Algorithms for Non-Negative Matrix Factorization on Noisy Data With Negative Values

TL;DR

Two algorithms are presented that use the negative data space without clipping or masking and recover non-negative signals without any introduced positive offset that occurs when clipping or masking negative data.

Abstract

Non-negative matrix factorization (NMF) is a dimensionality reduction technique that has shown promise for analyzing noisy data, especially astronomical data. For these datasets, the observed data may contain negative values due to noise even when the true underlying physical signal is strictly positive. Prior NMF work has not treated negative data in a statistically consistent manner, which becomes problematic for low signal-to-noise data with many negative values. In this paper we present two algorithms, Shift-NMF and Nearly-NMF, that can handle both the noisiness of the input data and also any introduced negativity. Both of these algorithms use the negative data space without clipping, and correctly recover non-negative signals without any introduced positive offset that occurs when clipping negative data. We demonstrate this numerically on both simple and more realistic examples, and prove that both algorithms have monotonically decreasing update rules.

Figures (8)

• Figure 1: Results of two weighted NMF templates generated on a toy example. See text for details of toy example. The top panel shows one representative exposure from the set of 500 as dots, with the noiseless truth and the template based reconstruction overplotted in dashed blue and solid red respectively. The bottom panel shows the two raw templates, one dotted and one solid, scaled so the maximum value is 1 but preserving the relative scale between the two templates.
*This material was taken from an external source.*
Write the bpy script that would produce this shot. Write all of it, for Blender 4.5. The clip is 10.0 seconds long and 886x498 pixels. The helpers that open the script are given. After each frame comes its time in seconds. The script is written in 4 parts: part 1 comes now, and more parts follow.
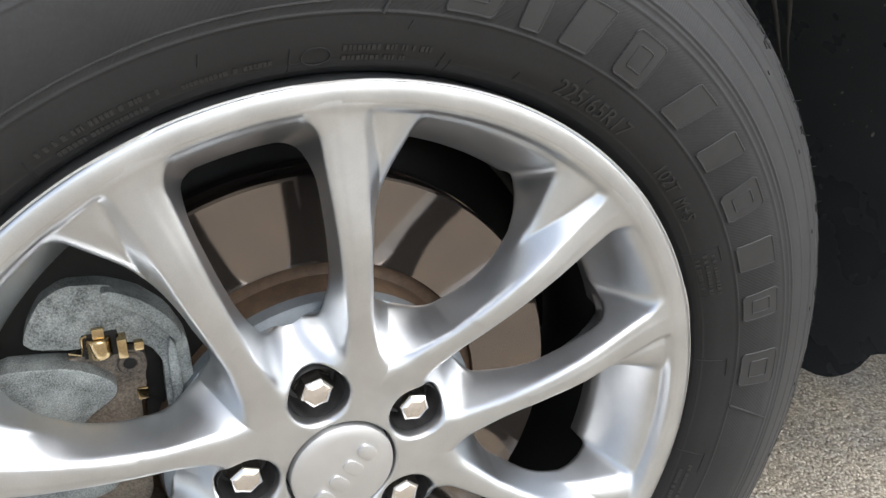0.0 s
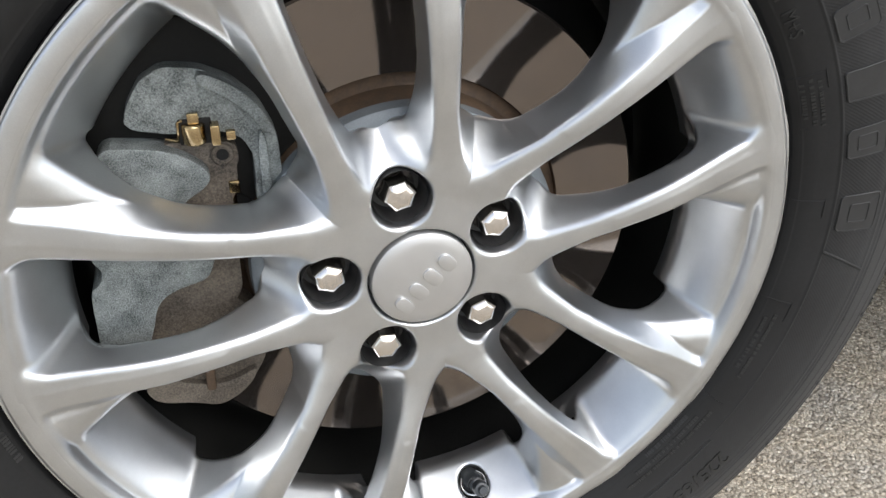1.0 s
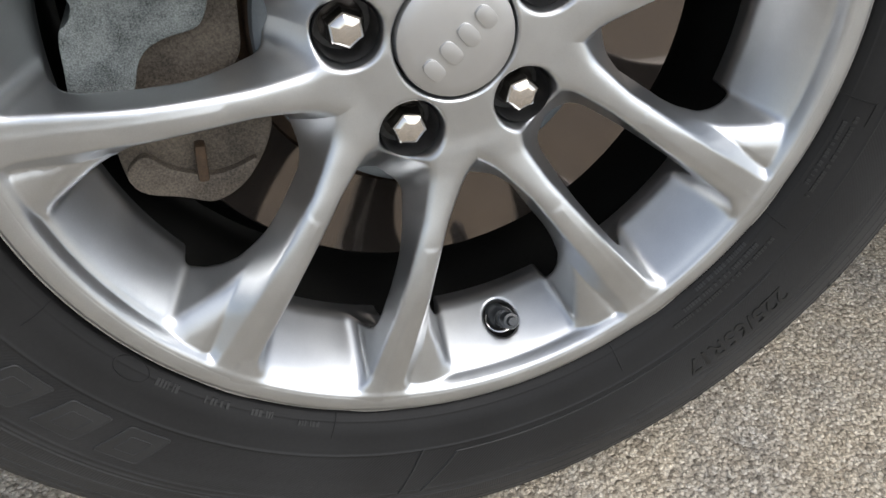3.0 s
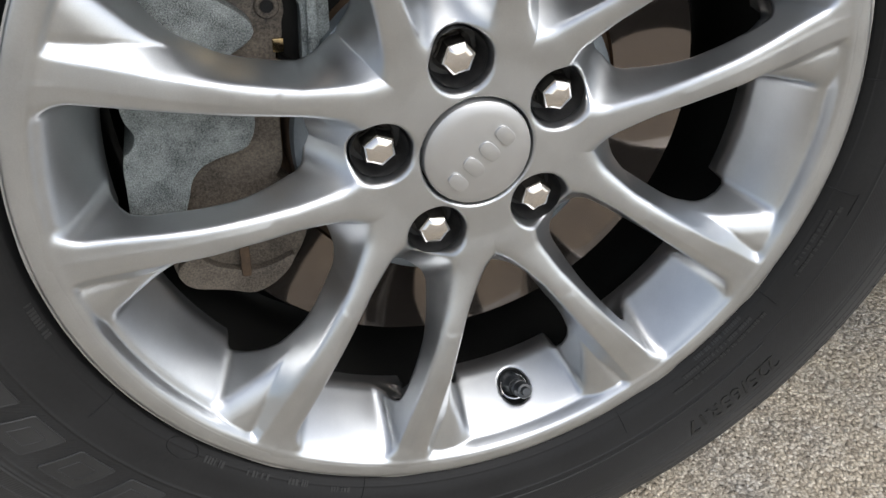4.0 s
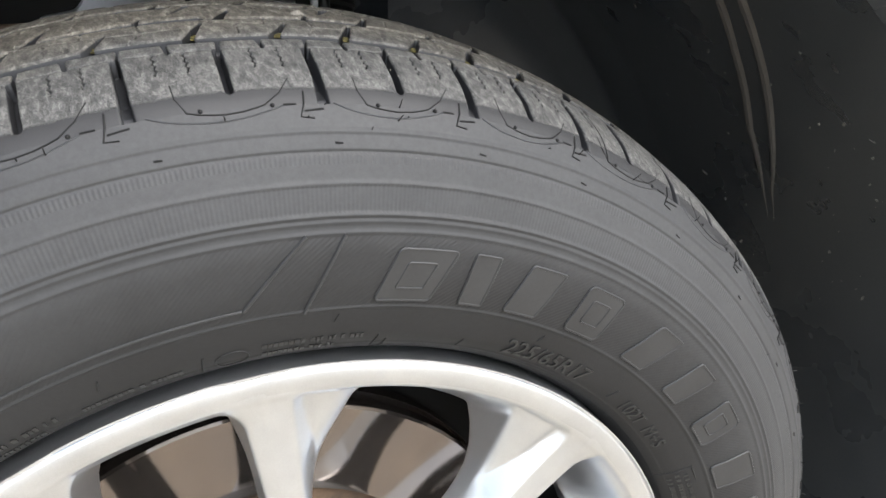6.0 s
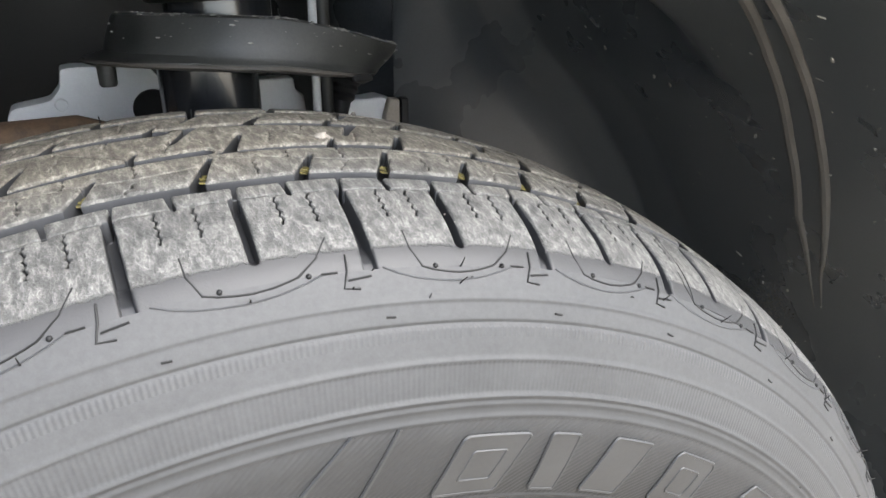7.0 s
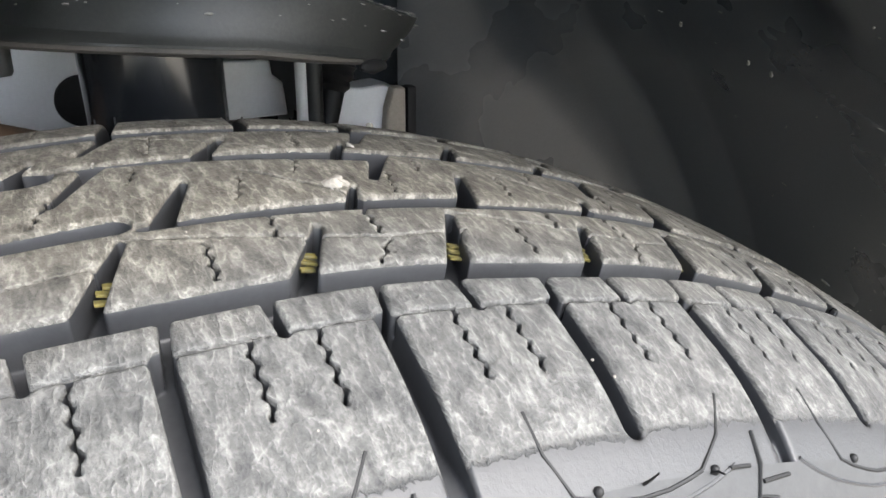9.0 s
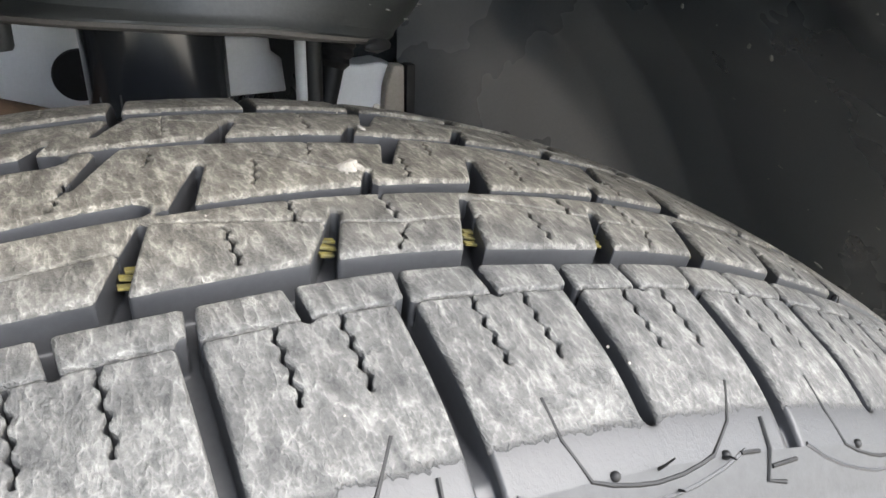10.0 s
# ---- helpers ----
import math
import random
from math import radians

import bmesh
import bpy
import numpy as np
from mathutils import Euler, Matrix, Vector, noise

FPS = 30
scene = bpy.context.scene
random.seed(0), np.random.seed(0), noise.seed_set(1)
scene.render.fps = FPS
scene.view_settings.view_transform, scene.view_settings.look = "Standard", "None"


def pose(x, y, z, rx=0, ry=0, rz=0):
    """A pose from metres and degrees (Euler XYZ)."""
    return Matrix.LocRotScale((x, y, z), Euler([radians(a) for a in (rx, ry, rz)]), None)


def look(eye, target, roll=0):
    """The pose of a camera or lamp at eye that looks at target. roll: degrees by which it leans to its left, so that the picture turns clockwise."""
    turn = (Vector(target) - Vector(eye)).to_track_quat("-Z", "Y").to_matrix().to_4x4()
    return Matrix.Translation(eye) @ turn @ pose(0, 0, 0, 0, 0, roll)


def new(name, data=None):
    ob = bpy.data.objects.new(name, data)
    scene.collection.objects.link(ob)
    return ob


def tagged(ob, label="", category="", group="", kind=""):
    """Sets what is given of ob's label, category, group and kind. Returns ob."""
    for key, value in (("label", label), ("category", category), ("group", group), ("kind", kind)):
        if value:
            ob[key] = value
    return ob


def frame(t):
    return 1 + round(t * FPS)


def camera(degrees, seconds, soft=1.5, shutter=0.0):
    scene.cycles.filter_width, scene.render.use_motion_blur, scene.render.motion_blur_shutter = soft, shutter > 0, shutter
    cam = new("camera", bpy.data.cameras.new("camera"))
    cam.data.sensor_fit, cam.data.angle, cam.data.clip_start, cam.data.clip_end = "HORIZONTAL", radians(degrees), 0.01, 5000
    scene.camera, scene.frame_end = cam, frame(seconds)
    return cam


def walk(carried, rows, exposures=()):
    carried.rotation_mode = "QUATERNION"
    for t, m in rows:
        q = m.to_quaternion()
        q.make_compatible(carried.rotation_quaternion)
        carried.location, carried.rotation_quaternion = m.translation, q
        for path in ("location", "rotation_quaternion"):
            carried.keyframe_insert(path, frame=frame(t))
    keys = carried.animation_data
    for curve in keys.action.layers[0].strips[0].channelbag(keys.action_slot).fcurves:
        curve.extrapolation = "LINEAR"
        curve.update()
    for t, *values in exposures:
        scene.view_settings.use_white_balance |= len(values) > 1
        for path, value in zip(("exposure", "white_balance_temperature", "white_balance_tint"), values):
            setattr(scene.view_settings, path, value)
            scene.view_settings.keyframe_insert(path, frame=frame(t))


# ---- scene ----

Notice that the templates, both the reconstruction in the upper panel and the templates themselves in the lower panel, have a positive vertical offset in the region where the truth is 0 due to the templates only fitting the positive component of the noisy data.
• Figure 2: Euclidean distance during training of two templates on the toy problem set out in the Introduction for the first 50 iterations, for a variety of different NMF algorithms. Nearly-NMF is plotted in solid blue, and Shift-NMF is plotted in dotted orange. In dashed red Shift-NMF was trained with a value of $y$ that is twice the minimum shift required, and in dash-dot purple $y$ was set to five times the minimum shift. Each test was rerun 10 times with different starting points, to remove the possibility of starting point bias. It is evident that increasing the shift value beyond the minimum slows the convergence of the $\chi^2$ value, while still training to comparable minimums given enough iterations.
• Figure 3: Results of two NMF templates generated on a toy example, for each of the three algorithms: regular weighted NMF, Shift-NMF, and Nearly-NMF. See Introduction for details of toy example. Top panel shows one representative exposure from the set of 500 in dots, with the noiseless truth and the template based reconstructions overplotted in varying styles. Note that the reconstructions from two methods presented in this paper, Shift-NMF and Nearly-NMF, are nearly indistinguishable from the truth, and lie directly on top of it. The next three panels shows the two raw templates, scaled so the maximum value is 1 but preserving the relative scale between the two templates. Shift-NMF and Nearly-NMF templates correctly go to zero on the edges, whereas weighted NMF has a vertical offset.
• Figure 4: An example of the process used to generate the quasar dataset. In both panels three unnormalized spectra are offset vertically from each other by a constant value 0.04. In the upper panel, three different noisy spectra are plotted in light blue in the observed frame, as the simulated instrument would record them, with their noise-free base spectra overplotted in purple. The three spectra are annotated by their redshift value at the far right of the plot. Note in the noisy data the high prevalence of negative values due to the noise. In the lower panel we demonstrate the spectra as they are used in both Shift-NMF and Nearly-NMF, now in the rest frame. It is evident that the spectra cover different amounts of the wavelength grid, with none of them covering the entirety of the fitting space. The spectra plotted here are not renormalized, which is done before fitting.
• Figure 5: The top panel shows the sum of the inverse variance weights in each pixel over the wavelength region covered by the templates. The next 5 panels show each of the 5 Nearly-NMF templates, generated on both the noisy and noise-free datasets. The noise-free templates are plotted as a solid line in red, while the noisy templates are dotted in light gray. Templates are plotted on their logarithmic grid, with a logarithmic scaling on the x-axis. The noisy templates have still recovered most of the same features present in the noise-free templates, and have good agreement even though the noisy data has a significant amount of negative values. The regions where the templates are noiseiest correspond with the same regions where the sum of the weights of the training data is low. Note that NMF based algorithms do not produce unique factorizations, and these are only one of many possible factorizations.